[Records from a collection]

↓↓↓

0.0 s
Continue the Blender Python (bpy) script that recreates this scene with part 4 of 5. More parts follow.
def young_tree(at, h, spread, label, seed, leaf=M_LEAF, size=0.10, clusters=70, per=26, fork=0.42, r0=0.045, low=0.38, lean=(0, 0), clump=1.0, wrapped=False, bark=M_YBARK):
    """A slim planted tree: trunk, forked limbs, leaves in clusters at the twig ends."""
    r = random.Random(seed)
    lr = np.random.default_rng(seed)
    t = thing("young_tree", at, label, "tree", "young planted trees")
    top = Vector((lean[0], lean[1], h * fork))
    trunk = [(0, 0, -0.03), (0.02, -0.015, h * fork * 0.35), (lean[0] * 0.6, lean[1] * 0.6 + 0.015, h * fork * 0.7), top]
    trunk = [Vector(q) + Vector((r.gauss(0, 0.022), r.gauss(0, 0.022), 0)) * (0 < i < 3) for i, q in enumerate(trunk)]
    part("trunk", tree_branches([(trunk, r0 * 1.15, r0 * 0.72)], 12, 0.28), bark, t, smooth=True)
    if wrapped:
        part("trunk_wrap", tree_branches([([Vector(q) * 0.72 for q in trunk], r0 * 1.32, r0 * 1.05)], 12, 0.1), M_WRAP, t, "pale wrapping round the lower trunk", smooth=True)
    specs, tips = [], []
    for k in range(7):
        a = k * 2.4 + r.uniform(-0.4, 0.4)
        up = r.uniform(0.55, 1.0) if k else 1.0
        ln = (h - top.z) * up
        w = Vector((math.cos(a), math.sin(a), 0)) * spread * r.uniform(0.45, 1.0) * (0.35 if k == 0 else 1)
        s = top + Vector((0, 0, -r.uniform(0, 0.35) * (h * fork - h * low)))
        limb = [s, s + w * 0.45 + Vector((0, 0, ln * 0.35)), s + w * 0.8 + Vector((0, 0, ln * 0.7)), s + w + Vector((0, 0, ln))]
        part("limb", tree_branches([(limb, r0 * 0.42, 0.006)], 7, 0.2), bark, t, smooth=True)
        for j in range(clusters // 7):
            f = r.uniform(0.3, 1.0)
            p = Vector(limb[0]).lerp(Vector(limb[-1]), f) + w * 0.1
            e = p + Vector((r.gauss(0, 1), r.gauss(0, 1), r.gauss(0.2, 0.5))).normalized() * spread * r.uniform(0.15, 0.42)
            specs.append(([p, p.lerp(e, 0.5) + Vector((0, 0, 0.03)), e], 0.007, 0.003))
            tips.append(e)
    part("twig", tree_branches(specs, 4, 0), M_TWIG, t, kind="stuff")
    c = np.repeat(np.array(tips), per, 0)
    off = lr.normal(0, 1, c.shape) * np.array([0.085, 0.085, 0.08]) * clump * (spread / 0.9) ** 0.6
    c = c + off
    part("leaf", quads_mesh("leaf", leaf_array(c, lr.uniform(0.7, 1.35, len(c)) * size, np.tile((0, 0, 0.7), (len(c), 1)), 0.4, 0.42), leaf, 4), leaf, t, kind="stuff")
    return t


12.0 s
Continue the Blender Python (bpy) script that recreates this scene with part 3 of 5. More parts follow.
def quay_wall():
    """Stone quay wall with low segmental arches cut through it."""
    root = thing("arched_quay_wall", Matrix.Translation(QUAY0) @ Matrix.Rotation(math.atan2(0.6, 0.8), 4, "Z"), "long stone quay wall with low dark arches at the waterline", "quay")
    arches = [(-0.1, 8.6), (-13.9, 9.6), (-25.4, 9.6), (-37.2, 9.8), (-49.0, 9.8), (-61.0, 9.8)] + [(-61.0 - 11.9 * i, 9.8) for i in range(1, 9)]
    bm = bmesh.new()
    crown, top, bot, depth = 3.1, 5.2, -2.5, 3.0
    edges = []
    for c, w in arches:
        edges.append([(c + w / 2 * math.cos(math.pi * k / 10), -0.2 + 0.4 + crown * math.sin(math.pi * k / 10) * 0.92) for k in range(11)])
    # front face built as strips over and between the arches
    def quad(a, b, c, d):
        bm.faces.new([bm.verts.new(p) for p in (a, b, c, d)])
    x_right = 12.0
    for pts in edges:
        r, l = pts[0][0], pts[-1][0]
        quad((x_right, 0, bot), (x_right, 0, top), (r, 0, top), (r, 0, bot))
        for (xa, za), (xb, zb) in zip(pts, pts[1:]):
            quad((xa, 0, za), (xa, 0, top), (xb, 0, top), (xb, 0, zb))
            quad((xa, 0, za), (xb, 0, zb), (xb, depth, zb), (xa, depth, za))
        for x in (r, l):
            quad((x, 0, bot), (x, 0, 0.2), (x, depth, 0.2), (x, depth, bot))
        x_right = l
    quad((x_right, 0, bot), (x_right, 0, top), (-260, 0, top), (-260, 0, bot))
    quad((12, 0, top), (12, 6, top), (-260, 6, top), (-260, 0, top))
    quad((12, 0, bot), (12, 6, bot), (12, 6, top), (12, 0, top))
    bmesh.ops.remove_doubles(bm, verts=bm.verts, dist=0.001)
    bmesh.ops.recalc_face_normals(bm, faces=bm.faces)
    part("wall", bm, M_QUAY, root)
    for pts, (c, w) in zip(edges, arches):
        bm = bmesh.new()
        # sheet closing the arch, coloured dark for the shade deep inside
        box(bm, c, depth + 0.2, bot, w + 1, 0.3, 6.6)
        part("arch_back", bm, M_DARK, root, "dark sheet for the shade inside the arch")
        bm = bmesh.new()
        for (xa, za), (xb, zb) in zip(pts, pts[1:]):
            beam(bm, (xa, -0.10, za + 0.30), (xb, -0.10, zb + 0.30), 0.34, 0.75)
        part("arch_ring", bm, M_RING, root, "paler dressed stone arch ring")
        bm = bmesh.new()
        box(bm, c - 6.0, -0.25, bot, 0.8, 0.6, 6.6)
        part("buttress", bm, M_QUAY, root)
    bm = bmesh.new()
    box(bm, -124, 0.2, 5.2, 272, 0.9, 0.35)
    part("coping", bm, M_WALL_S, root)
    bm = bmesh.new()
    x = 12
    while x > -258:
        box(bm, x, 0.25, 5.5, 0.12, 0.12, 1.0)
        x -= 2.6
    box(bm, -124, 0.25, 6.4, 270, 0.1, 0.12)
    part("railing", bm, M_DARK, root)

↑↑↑

- _DIRECTIONS FOR THIS TASK_
Reproduce the records in full, exactly as written.

- _EXERCISE OUTPUT_
0.0 s
Continue the Blender Python (bpy) script that recreates this scene with part 4 of 5. More parts follow.
def young_tree(at, h, spread, label, seed, leaf=M_LEAF, size=0.10, clusters=70, per=26, fork=0.42, r0=0.045, low=0.38, lean=(0, 0), clump=1.0, wrapped=False, bark=M_YBARK):
    """A slim planted tree: trunk, forked limbs, leaves in clusters at the twig ends."""
    r = random.Random(seed)
    lr = np.random.default_rng(seed)
    t = thing("young_tree", at, label, "tree", "young planted trees")
    top = Vector((lean[0], lean[1], h * fork))
    trunk = [(0, 0, -0.03), (0.02, -0.015, h * fork * 0.35), (lean[0] * 0.6, lean[1] * 0.6 + 0.015, h * fork * 0.7), top]
    trunk = [Vector(q) + Vector((r.gauss(0, 0.022), r.gauss(0, 0.022), 0)) * (0 < i < 3) for i, q in enumerate(trunk)]
    part("trunk", tree_branches([(trunk, r0 * 1.15, r0 * 0.72)], 12, 0.28), bark, t, smooth=True)
    if wrapped:
        part("trunk_wrap", tree_branches([([Vector(q) * 0.72 for q in trunk], r0 * 1.32, r0 * 1.05)], 12, 0.1), M_WRAP, t, "pale wrapping round the lower trunk", smooth=True)
    specs, tips = [], []
    for k in range(7):
        a = k * 2.4 + r.uniform(-0.4, 0.4)
        up = r.uniform(0.55, 1.0) if k else 1.0
        ln = (h - top.z) * up
        w = Vector((math.cos(a), math.sin(a), 0)) * spread * r.uniform(0.45, 1.0) * (0.35 if k == 0 else 1)
        s = top + Vector((0, 0, -r.uniform(0, 0.35) * (h * fork - h * low)))
        limb = [s, s + w * 0.45 + Vector((0, 0, ln * 0.35)), s + w * 0.8 + Vector((0, 0, ln * 0.7)), s + w + Vector((0, 0, ln))]
        part("limb", tree_branches([(limb, r0 * 0.42, 0.006)], 7, 0.2), bark, t, smooth=True)
        for j in range(clusters // 7):
            f = r.uniform(0.3, 1.0)
            p = Vector(limb[0]).lerp(Vector(limb[-1]), f) + w * 0.1
            e = p + Vector((r.gauss(0, 1), r.gauss(0, 1), r.gauss(0.2, 0.5))).normalized() * spread * r.uniform(0.15, 0.42)
            specs.append(([p, p.lerp(e, 0.5) + Vector((0, 0, 0.03)), e], 0.007, 0.003))
            tips.append(e)
    part("twig", tree_branches(specs, 4, 0), M_TWIG, t, kind="stuff")
    c = np.repeat(np.array(tips), per, 0)
    off = lr.normal(0, 1, c.shape) * np.array([0.085, 0.085, 0.08]) * clump * (spread / 0.9) ** 0.6
    c = c + off
    part("leaf", quads_mesh("leaf", leaf_array(c, lr.uniform(0.7, 1.35, len(c)) * size, np.tile((0, 0, 0.7), (len(c), 1)), 0.4, 0.42), leaf, 4), leaf, t, kind="stuff")
    return t


12.0 s
Continue the Blender Python (bpy) script that recreates this scene with part 3 of 5. More parts follow.
def quay_wall():
    """Stone quay wall with low segmental arches cut through it."""
    root = thing("arched_quay_wall", Matrix.Translation(QUAY0) @ Matrix.Rotation(math.atan2(0.6, 0.8), 4, "Z"), "long stone quay wall with low dark arches at the waterline", "quay")
    arches = [(-0.1, 8.6), (-13.9, 9.6), (-25.4, 9.6), (-37.2, 9.8), (-49.0, 9.8), (-61.0, 9.8)] + [(-61.0 - 11.9 * i, 9.8) for i in range(1, 9)]
    bm = bmesh.new()
    crown, top, bot, depth = 3.1, 5.2, -2.5, 3.0
    edges = []
    for c, w in arches:
        edges.append([(c + w / 2 * math.cos(math.pi * k / 10), -0.2 + 0.4 + crown * math.sin(math.pi * k / 10) * 0.92) for k in range(11)])
    # front face built as strips over and between the arches
    def quad(a, b, c, d):
        bm.faces.new([bm.verts.new(p) for p in (a, b, c, d)])
    x_right = 12.0
    for pts in edges:
        r, l = pts[0][0], pts[-1][0]
        quad((x_right, 0, bot), (x_right, 0, top), (r, 0, top), (r, 0, bot))
        for (xa, za), (xb, zb) in zip(pts, pts[1:]):
            quad((xa, 0, za), (xa, 0, top), (xb, 0, top), (xb, 0, zb))
            quad((xa, 0, za), (xb, 0, zb), (xb, depth, zb), (xa, depth, za))
        for x in (r, l):
            quad((x, 0, bot), (x, 0, 0.2), (x, depth, 0.2), (x, depth, bot))
        x_right = l
    quad((x_right, 0, bot), (x_right, 0, top), (-260, 0, top), (-260, 0, bot))
    quad((12, 0, top), (12, 6, top), (-260, 6, top), (-260, 0, top))
    quad((12, 0, bot), (12, 6, bot), (12, 6, top), (12, 0, top))
    bmesh.ops.remove_doubles(bm, verts=bm.verts, dist=0.001)
    bmesh.ops.recalc_face_normals(bm, faces=bm.faces)
    part("wall", bm, M_QUAY, root)
    for pts, (c, w) in zip(edges, arches):
        bm = bmesh.new()
        # sheet closing the arch, coloured dark for the shade deep inside
        box(bm, c, depth + 0.2, bot, w + 1, 0.3, 6.6)
        part("arch_back", bm, M_DARK, root, "dark sheet for the shade inside the arch")
        bm = bmesh.new()
        for (xa, za), (xb, zb) in zip(pts, pts[1:]):
            beam(bm, (xa, -0.10, za + 0.30), (xb, -0.10, zb + 0.30), 0.34, 0.75)
        part("arch_ring", bm, M_RING, root, "paler dressed stone arch ring")
        bm = bmesh.new()
        box(bm, c - 6.0, -0.25, bot, 0.8, 0.6, 6.6)
        part("buttress", bm, M_QUAY, root)
    bm = bmesh.new()
    box(bm, -124, 0.2, 5.2, 272, 0.9, 0.35)
    part("coping", bm, M_WALL_S, root)
    bm = bmesh.new()
    x = 12
    while x > -258:
        box(bm, x, 0.25, 5.5, 0.12, 0.12, 1.0)
        x -= 2.6
    box(bm, -124, 0.25, 6.4, 270, 0.1, 0.12)
    part("railing", bm, M_DARK, root)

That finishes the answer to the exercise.